Puis vient l’indépendance du Kirghizistan, en août 1991.  L’Alga s’acclimate plutôt bien au changement en faisant deux doublés de suite championnat-coupe du Kirghizistan en 1991 et 1992. L’Alga connaît par la suite une période creuse faite de résultats mitigés et de changement de noms jusqu’à la fin des années 1990. Sous le nom de SKA-PVO Bichkek, le club retrouve des couleurs en s’adjugeant trois championnats de suite de 2000 à 2002 et sept coupes d’affilée de 1997 à 2003. Une période dorée qui prend tristement fin en 2005 avec la faillite du club.

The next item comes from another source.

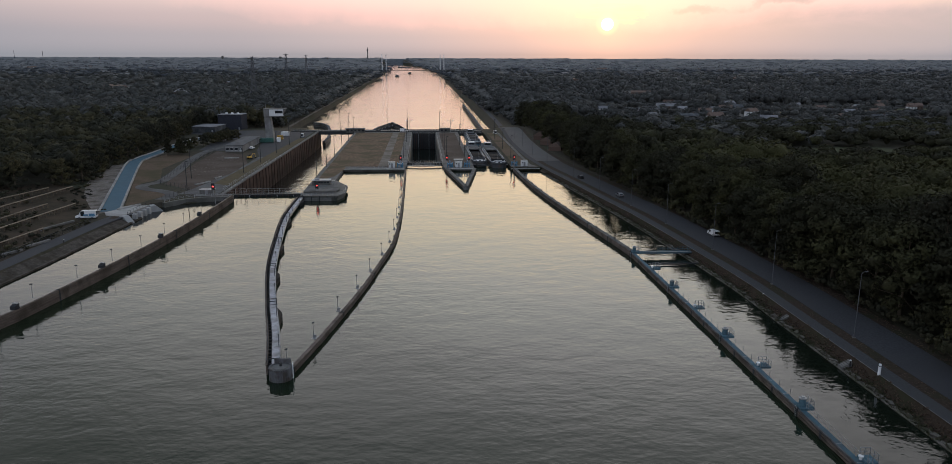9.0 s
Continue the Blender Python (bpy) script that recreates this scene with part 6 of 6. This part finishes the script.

Entre temps, le flambeau a été repris par le Dordoi Bichkek, club fondé en 1997 et qui a assis sa domination sur le championnat kirghiz jusqu’à récemment. En 2007, l’Alga tente de redémarrer sous la nomination « Aviator-AAL », mais les choses tournent court six mois plus tard avec une nouvelle disparition. En 2010, le club retrouve son ancienne nomination et évolue depuis en Top-Liga kirghize.

Le parcours de l’Alga Bichkek ne fut pas un long fleuve tranquille, mais il est le club qui retrace le mieux l’histoire des plus belles pages du football kirghiz.